1 はじめに
収入を得ている方が事故に遭ったが,本人の努力や周りの協力もあり,幸いにも減収しないことがあります。
この場合,保険会社は、差額説を前提に,「後遺症逸失利益は認められない」と主張することがあります。
以下では,訴訟外での交渉では,後遺症逸失利益が認められませんでしたが、裁判において請求どおりの金額が認められた事案をご紹介します。
2 交渉段階
Nさんは建設業を営んでいたところ、赤信号で停車中に居眠り運転の車両に追突され、むちうちと診断されました。症状固定後,自賠責調査機構は後遺障害等級を14級としました。
Nさんは,後遺症逸失利益が認められると主張しました。
ところが,保険会社は示談交渉の際,事故前年の確定申告書と事故年のそれを比較すると,減収が認められない等の理由から,後遺症逸失利益を否定してきました。
そこで,Nさんは,やむを得ず,訴訟提起することになりました。
3 ご本人の特別の努力を立証
保険会社は、訴訟でも、差額説を前提に、Nさんは事故後も減収が認めれないことを理由に後遺症逸失利益を認めませんでした。
これに対して、弁護士は、Nさんは事故によって現実に労働能力が低下しており、かつ被害者に減収が生じていない理由がNさんの特別の努力によるものであることを主張立証しました。
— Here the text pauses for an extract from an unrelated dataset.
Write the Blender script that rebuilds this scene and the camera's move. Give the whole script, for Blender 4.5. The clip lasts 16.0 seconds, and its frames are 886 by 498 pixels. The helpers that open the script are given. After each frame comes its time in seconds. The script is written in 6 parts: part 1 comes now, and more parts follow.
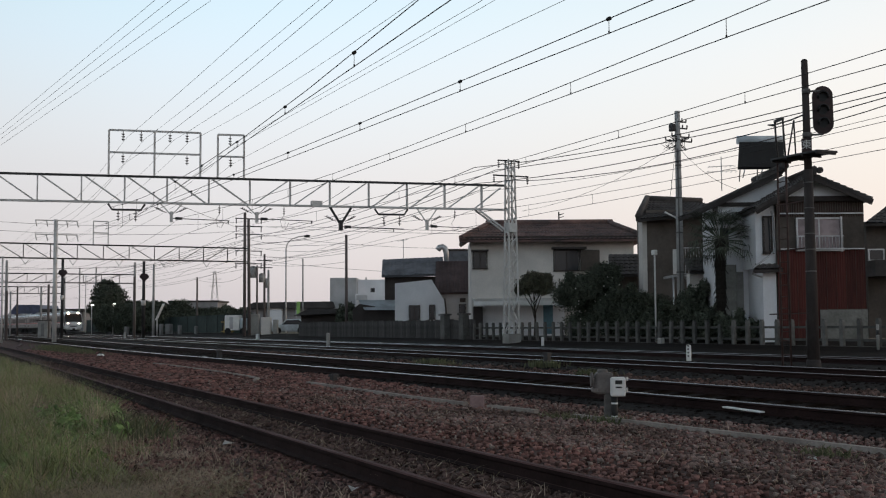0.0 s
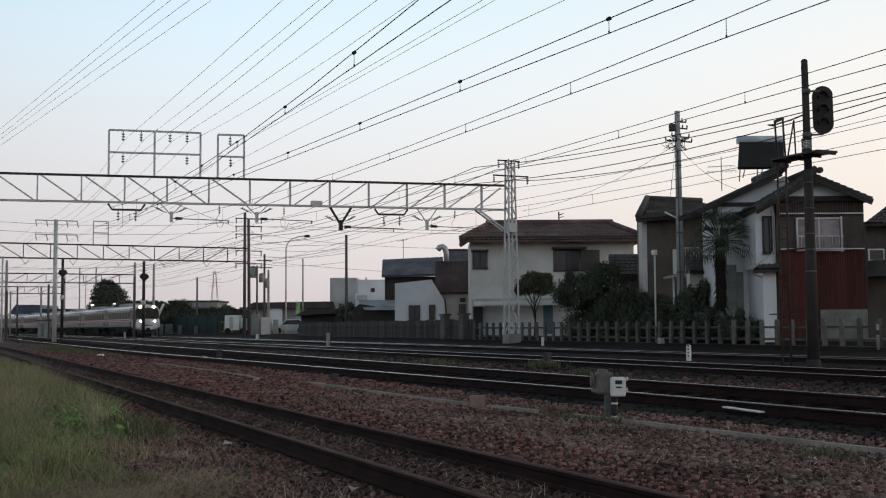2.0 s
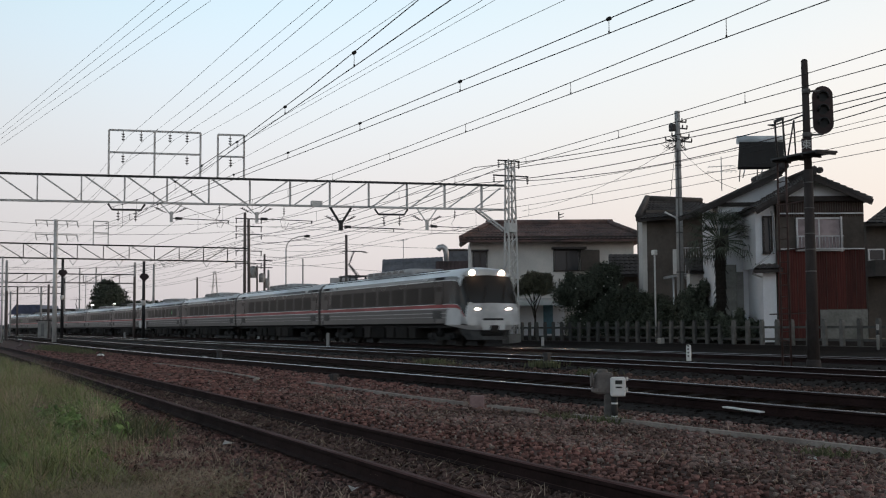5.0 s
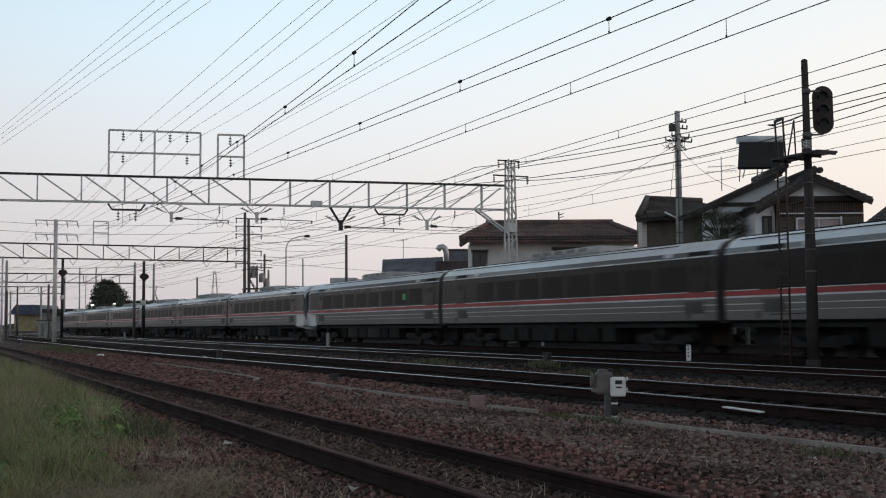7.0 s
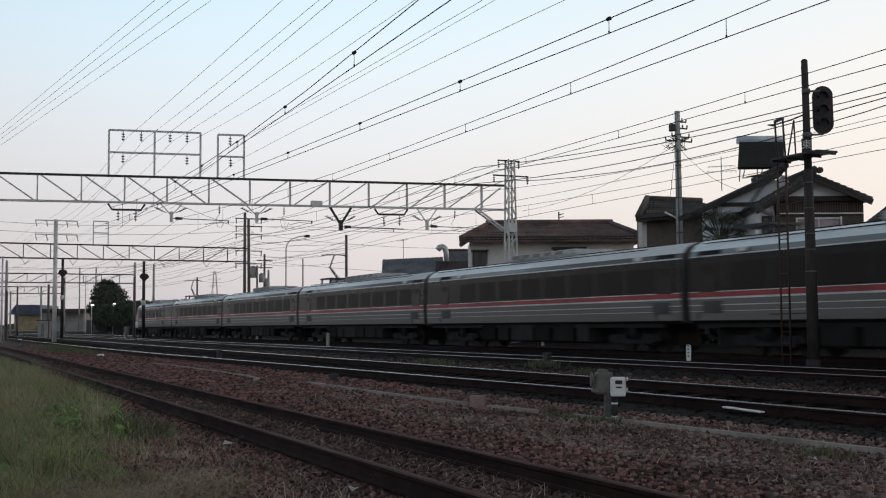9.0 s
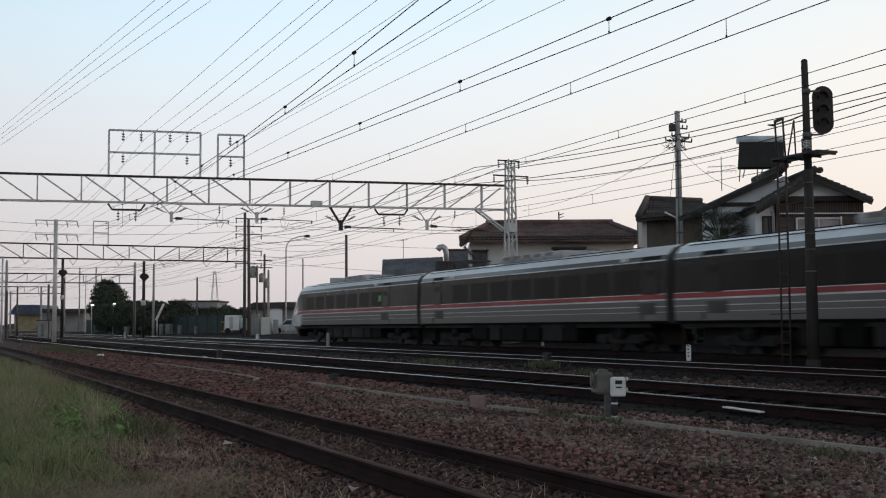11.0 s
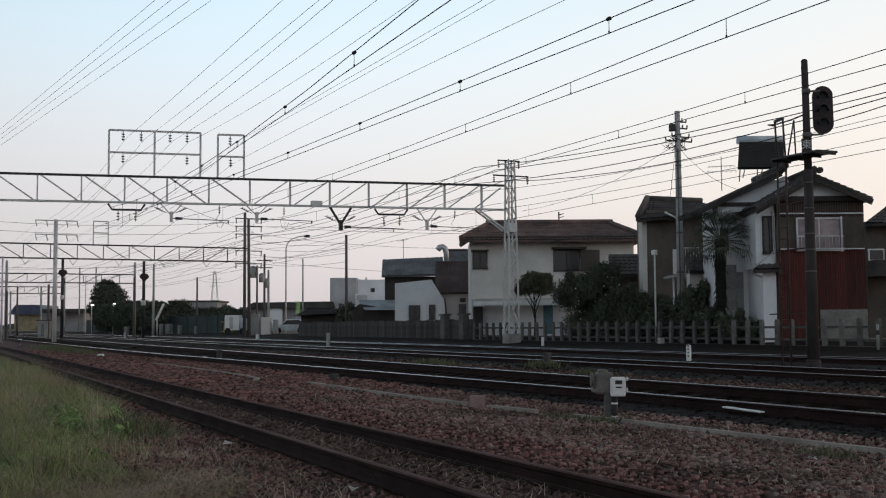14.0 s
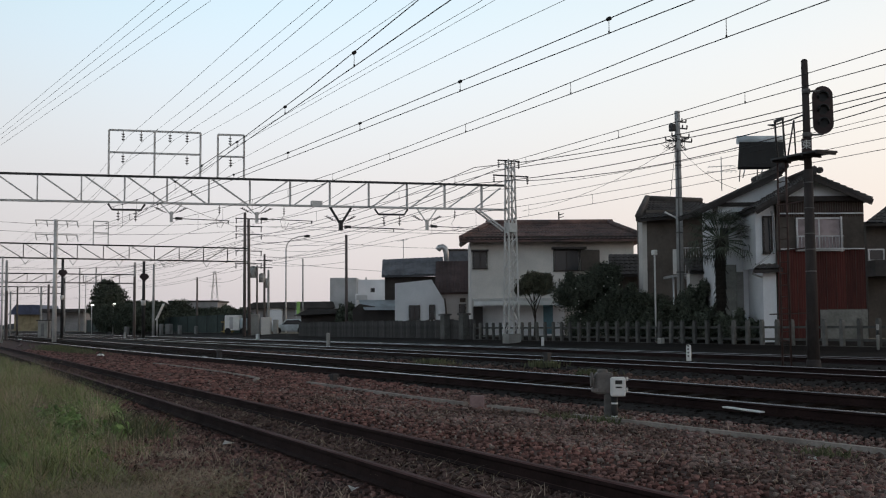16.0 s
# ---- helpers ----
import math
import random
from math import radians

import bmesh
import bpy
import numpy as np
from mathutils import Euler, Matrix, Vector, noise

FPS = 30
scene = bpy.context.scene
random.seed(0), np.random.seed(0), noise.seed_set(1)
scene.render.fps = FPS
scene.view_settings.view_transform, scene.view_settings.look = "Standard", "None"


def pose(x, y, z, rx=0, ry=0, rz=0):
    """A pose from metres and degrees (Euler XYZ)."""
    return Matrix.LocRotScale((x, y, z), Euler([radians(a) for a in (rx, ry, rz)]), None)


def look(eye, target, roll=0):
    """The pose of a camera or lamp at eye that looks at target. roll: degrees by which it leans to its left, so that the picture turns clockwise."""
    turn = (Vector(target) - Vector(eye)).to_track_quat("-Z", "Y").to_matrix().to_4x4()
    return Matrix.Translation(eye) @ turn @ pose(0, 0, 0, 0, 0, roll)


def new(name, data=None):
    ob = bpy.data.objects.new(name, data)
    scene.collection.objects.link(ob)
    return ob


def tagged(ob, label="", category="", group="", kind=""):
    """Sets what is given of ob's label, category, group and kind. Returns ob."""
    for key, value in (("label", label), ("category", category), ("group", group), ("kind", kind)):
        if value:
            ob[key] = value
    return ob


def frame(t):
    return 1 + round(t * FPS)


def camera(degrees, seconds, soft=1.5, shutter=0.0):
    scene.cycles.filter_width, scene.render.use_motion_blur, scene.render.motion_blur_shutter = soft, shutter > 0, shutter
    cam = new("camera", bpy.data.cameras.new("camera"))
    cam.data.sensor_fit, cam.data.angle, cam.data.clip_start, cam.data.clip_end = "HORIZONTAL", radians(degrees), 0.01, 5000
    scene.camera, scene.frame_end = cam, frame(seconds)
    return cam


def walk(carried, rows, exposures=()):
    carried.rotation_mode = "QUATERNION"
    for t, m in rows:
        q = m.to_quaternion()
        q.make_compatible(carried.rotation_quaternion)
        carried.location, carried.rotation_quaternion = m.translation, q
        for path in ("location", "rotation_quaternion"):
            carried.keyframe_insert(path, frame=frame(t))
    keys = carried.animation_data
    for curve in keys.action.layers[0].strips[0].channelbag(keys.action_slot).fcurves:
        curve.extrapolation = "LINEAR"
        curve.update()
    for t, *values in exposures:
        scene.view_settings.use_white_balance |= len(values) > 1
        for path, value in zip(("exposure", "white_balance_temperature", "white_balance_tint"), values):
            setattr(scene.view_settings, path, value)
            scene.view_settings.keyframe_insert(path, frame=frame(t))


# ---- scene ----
# camera: low on a stand beside the siding, held still
cam = camera(42.81, 16.0, soft=1.14, shutter=0.3)
EYE = (0.0, 0.0, 0.97)
VIEW = look(EYE, (-90.678, 41.614, 7.742), -0.389)
walk(cam, [(0.0, VIEW), (16.0, VIEW)])
scene.view_settings.exposure = 0.0

# dusk sky: bright toward the afterglow behind the houses, dim overhead and behind
world = bpy.data.worlds.new("dusk")
scene.world = world
world.use_nodes = True
wn, wl = world.node_tree.nodes, world.node_tree.links
wn.clear()
w_out = wn.new("ShaderNodeOutputWorld")
w_bg = wn.new("ShaderNodeBackground")
w_sky = wn.new("ShaderNodeTexSky")
w_sky.sky_type, w_sky.sun_disc = "NISHITA", False
w_sky.sun_elevation, w_sky.sun_rotation = radians(2.0), radians(10)
w_co = wn.new("ShaderNodeTexCoord")
w_sep = wn.new("ShaderNodeSeparateXYZ")
wl.new(w_co.outputs["Generated"], w_sep.inputs[0])


def w_ramp(source, stops):
    r = wn.new("ShaderNodeValToRGB")
    r.color_ramp.interpolation = "B_SPLINE"
    e = r.color_ramp.elements
    while len(e) < len(stops):
        e.new(0.5)
    for k, (p, c) in zip(e, stops):
        k.position, k.color = p, (*c, 1)
    wl.new(source, r.inputs[0])
    return r.outputs[0]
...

具体的には、Nさんの仕事の様子を写真撮影して、後遺症により困難になった作業を,写真撮影報告書にまとめました。
また、Nさんは、仕事終了後にマッサージに行ったりするなど身体のケアをしっかりしていましたので、そのことも陳述書にまとめました。
裁判所は、和解の席において、上記の写真撮影報告書や陳述書を根拠に,Nさんの収入が減らなかったのはNさんの特別の努力によるものであると認定し、こちらの請求を全額認めました。
4 最後に
以上、自営業者の事故後の収入が減少していない場合における後遺症逸失利益について、ご説明しました。